Com o lançamento ontem do documento "Todos por um só Brasil", o MDB tenta marcar posição a favor da construção de uma terceira via na disputa presidencial fora da polarização entre Jair Bolsonaro e Luiz Inácio Lula da Silva. A partir deste posicionamento, a legenda busca não apenas participar da montagem de uma alternativa, mas também colocar um freio nas conversas políticas que setores do MDB vêm tendo com Lula.

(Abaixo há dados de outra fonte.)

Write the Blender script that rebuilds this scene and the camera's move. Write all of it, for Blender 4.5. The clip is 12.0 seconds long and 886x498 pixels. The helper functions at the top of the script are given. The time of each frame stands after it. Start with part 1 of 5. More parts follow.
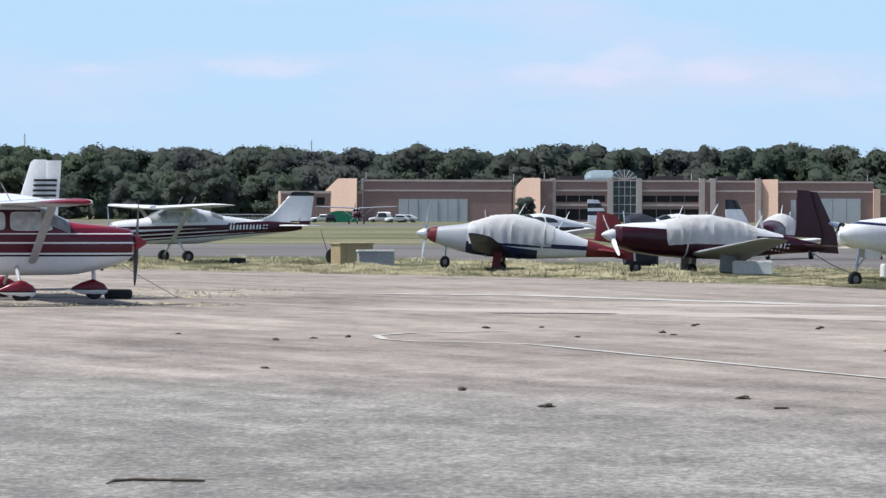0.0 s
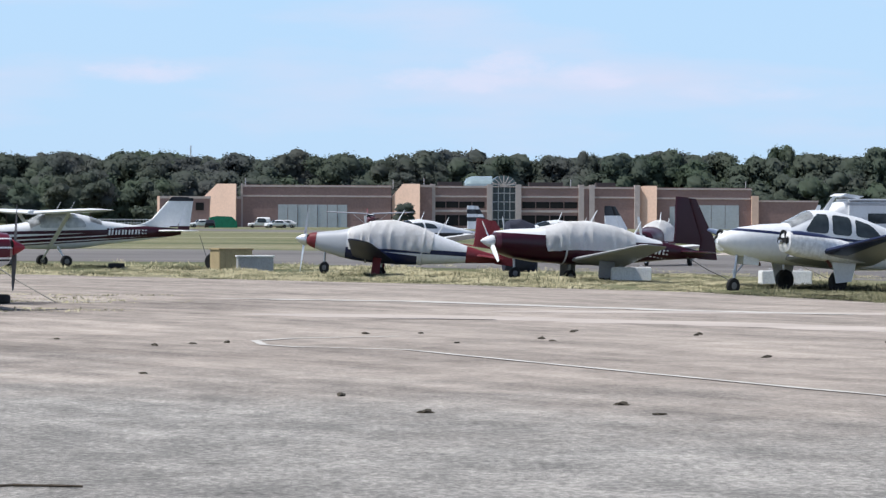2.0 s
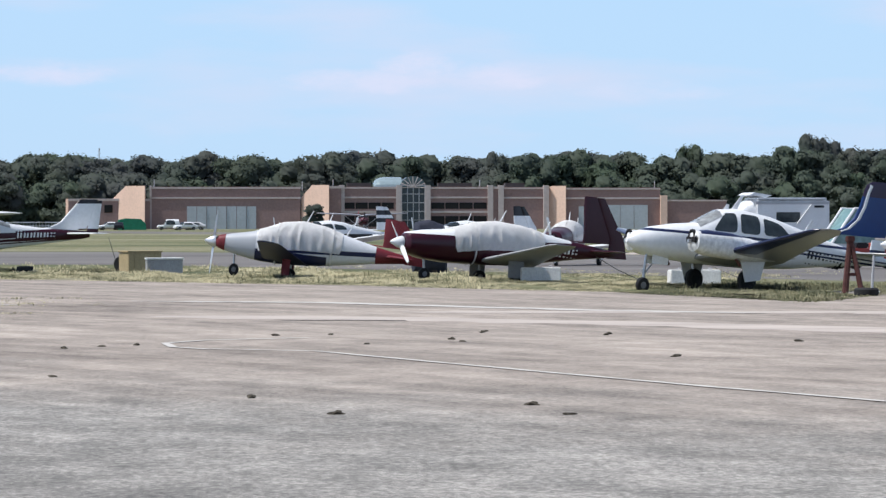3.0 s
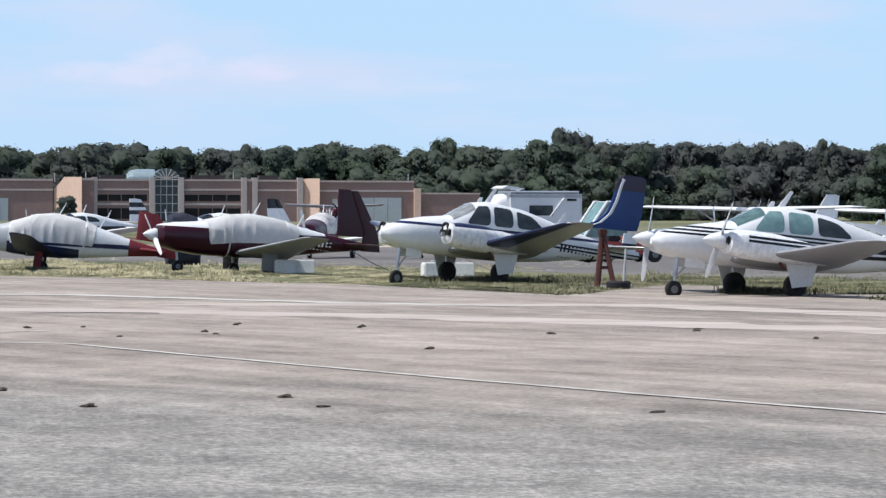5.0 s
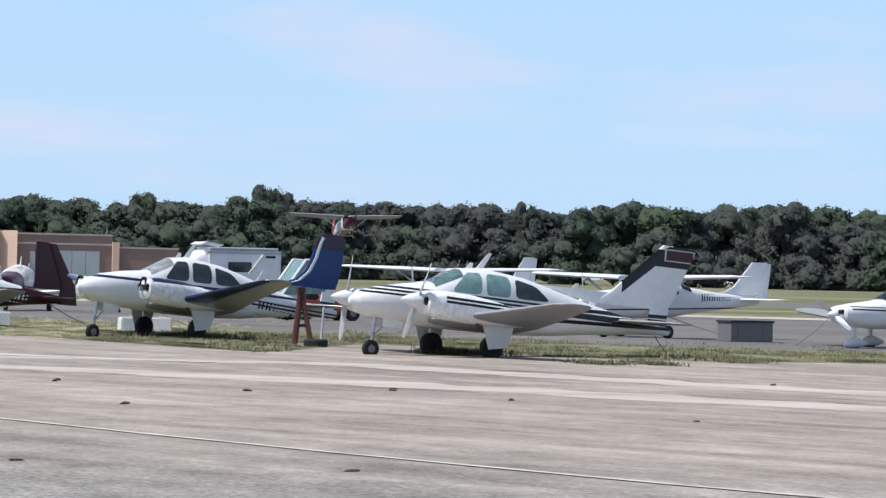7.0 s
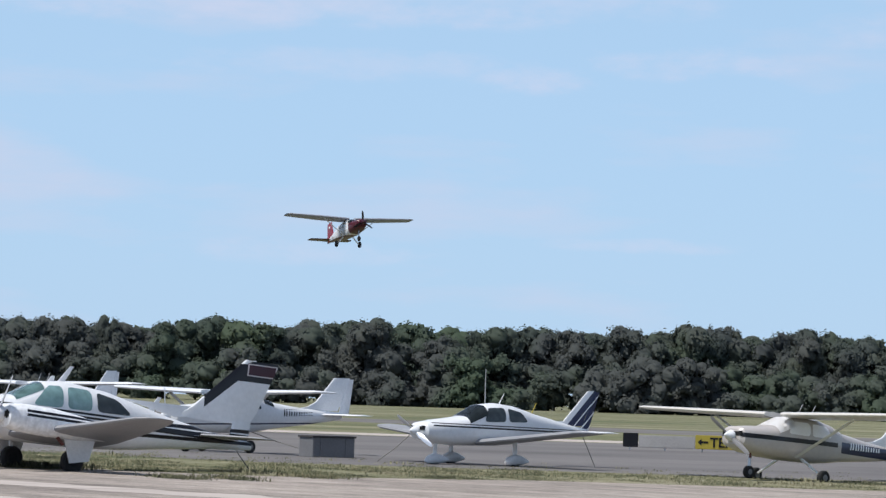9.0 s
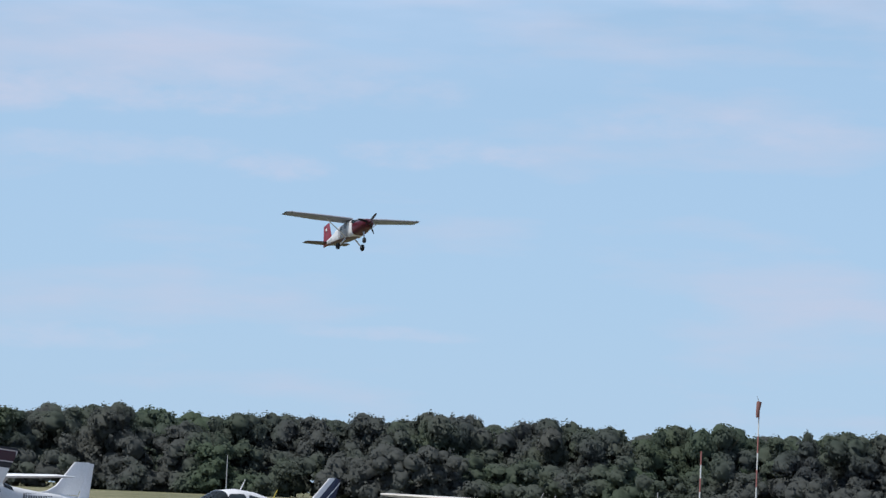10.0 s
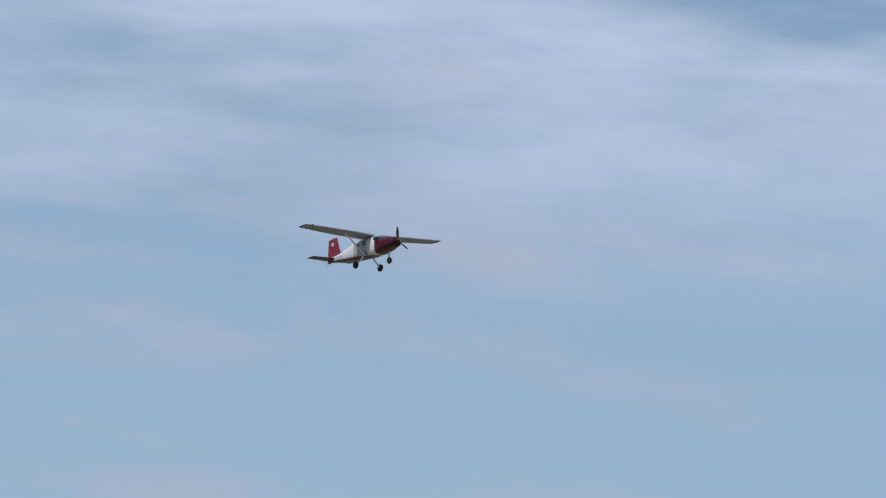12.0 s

Nos últimos dias, o ex-presidente se reuniu com importantes lideranças emedebistas, como Roseana Sarney, Garibaldi Alves e Eunício Oliveira, entre outros. Como Lula é politicamente forte no Nordeste, líderes emedebistas locais têm aceitado discutir a sucessão de 2022 com o ex-presidente, que hoje lidera as pesquisas de intenção de voto.

O problema é que esse movimento contraria a opinião de parte da cúpula do MDB, que defende a participação na candidatura de uma terceira via. Para isso, inclusive, o MDB já estuda organizar um evento nas próximas semanas para apresentar a pré-candidatura da senadora Simone Tebet (MS) dentro das opções para a terceira via, mas sem impor seu nome como cabeça de chapa.

O presidente do MDB, deputado Baleia Rossi (SP), disse que o partido é contra qualquer radicalização política dentro de todo o espectro político. Baleia citou que tem feito parte da discussão de um grupo de nove partidos em torno da construção da terceira via. E acredita ser importante o fato de o partido apresentar um documento com suas propostas para o Brasil em vez de "fulanizar" o processo eleitoral e tendo de adaptar o partido às ideias prévias de um candidato.